Sturm auf die Batille I

Aus „Dieses ist der Mittelpunkt der Welt - Pariser Tagebuch 1788/1789“ von Wilhelm von Wolzogen.
(Die Schreibweise des Originals wurde zum großen Teil beibehalten)



Paris, am 12. Juli 1789 Spätnachmittags

Jetzt gingen wir nach Haus. Als wir schon in der Barriere waren, erfuhren wir, daß in Paris ein großer Aufruhr ausgebrochen sei.

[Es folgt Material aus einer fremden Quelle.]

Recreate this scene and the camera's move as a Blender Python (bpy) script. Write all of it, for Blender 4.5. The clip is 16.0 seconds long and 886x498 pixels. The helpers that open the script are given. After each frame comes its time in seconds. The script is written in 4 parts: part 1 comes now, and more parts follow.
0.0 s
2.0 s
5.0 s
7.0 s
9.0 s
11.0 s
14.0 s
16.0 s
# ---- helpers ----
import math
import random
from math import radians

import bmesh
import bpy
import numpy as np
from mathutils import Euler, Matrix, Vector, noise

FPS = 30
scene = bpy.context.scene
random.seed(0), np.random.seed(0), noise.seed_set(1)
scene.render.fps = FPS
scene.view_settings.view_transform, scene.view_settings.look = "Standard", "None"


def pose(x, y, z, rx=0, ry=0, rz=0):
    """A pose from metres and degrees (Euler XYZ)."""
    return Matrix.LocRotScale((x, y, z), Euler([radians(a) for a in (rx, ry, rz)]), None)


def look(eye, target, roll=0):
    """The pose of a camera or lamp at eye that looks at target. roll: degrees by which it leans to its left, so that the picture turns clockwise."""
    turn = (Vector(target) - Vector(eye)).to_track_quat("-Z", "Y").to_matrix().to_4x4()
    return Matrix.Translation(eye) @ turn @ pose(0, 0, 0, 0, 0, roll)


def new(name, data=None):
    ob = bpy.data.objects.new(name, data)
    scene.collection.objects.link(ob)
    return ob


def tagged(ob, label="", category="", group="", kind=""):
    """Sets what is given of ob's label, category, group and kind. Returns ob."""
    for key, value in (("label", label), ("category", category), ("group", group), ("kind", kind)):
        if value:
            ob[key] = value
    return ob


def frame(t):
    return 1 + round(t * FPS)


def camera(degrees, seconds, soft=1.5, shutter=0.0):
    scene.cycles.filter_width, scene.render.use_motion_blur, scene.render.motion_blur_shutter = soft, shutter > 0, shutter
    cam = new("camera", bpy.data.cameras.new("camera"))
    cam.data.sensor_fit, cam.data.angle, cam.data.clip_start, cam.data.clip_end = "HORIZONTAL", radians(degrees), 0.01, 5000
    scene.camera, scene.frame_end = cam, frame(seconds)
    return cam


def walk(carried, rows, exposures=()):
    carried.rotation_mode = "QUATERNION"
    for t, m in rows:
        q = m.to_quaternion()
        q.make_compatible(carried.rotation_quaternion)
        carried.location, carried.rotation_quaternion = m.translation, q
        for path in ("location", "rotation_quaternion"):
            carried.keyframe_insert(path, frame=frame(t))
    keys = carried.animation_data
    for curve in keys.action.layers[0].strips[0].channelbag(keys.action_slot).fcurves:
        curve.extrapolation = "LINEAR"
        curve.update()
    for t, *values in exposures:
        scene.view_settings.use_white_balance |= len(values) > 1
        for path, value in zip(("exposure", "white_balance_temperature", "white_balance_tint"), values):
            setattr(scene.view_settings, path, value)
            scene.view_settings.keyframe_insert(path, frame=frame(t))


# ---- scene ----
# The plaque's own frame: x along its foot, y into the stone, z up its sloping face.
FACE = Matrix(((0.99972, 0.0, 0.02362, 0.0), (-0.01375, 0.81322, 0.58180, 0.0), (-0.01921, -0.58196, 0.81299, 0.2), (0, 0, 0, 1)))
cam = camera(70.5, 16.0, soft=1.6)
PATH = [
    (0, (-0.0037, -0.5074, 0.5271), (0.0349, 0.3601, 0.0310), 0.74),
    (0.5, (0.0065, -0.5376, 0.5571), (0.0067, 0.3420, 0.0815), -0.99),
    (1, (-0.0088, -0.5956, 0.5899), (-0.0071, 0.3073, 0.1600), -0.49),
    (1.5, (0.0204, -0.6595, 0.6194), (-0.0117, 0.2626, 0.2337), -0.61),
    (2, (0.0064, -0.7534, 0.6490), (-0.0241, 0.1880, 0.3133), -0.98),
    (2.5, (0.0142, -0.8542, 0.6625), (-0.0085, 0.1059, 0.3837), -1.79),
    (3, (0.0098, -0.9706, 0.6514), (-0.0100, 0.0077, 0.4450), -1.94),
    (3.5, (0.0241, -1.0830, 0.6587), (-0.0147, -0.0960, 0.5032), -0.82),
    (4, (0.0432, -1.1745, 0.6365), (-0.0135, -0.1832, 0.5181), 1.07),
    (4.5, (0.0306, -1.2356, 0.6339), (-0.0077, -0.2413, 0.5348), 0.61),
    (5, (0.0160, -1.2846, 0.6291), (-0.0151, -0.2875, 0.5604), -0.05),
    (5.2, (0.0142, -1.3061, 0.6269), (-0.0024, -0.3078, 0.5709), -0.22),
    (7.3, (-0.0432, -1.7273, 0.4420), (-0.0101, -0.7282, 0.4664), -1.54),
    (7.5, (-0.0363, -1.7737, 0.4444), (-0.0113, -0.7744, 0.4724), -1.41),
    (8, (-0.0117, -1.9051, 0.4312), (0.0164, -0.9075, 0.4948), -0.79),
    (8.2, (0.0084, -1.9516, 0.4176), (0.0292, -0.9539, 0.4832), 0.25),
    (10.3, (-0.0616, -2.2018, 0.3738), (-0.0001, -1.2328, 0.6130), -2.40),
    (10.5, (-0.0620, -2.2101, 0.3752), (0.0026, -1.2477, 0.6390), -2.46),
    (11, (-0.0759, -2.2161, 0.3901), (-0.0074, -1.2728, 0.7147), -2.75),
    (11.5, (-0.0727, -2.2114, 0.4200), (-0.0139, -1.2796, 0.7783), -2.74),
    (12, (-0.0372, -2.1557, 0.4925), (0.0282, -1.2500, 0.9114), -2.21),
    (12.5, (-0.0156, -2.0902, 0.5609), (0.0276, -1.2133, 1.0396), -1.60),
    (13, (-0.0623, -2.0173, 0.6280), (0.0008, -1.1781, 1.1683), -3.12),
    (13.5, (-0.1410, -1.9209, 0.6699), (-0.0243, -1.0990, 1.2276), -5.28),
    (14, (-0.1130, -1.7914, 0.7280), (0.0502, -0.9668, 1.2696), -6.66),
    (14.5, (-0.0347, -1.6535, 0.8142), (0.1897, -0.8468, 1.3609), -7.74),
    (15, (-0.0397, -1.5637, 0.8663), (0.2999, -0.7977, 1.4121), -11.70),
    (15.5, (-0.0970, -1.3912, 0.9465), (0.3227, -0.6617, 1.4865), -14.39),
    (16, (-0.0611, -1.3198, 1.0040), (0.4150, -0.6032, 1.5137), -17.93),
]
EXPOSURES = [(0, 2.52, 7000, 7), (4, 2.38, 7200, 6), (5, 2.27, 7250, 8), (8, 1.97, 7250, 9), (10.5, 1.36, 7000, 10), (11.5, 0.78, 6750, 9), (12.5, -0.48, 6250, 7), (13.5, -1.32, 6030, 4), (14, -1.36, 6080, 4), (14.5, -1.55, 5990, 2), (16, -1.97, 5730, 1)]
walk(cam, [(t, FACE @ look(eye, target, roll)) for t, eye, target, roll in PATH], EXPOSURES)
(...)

Ich begab mich demnach sogleich nach Hause. Unterwegens begegneten mir schon Bürger mit Gewehren u. Säbel und schlugen die Läden der Epiciers ein, um Fackeln daraus zu nehmen. Wirklich war auch der Lärm allgemein. Die Unruhen waren entstanden durch Anrückung des Regiments Royal allemand mit dem Prinzen Lambesc an der Spitze, um die Gardes française zum Gehorsam zu bringen; plötzlich rückte es an in die Champs Elysées. Einige Garden, die da waren, retirierten sich in die Tuelerien. Der Prinz Lambesc bekam einen Wurf an [den] Kopf; er sahe den Täter, verfolgte ihn und gab ihm bei der Pont tournant einen Hieb in [den] Kopf und ritte so dann mit dem Regiment in die Tuelerie herum.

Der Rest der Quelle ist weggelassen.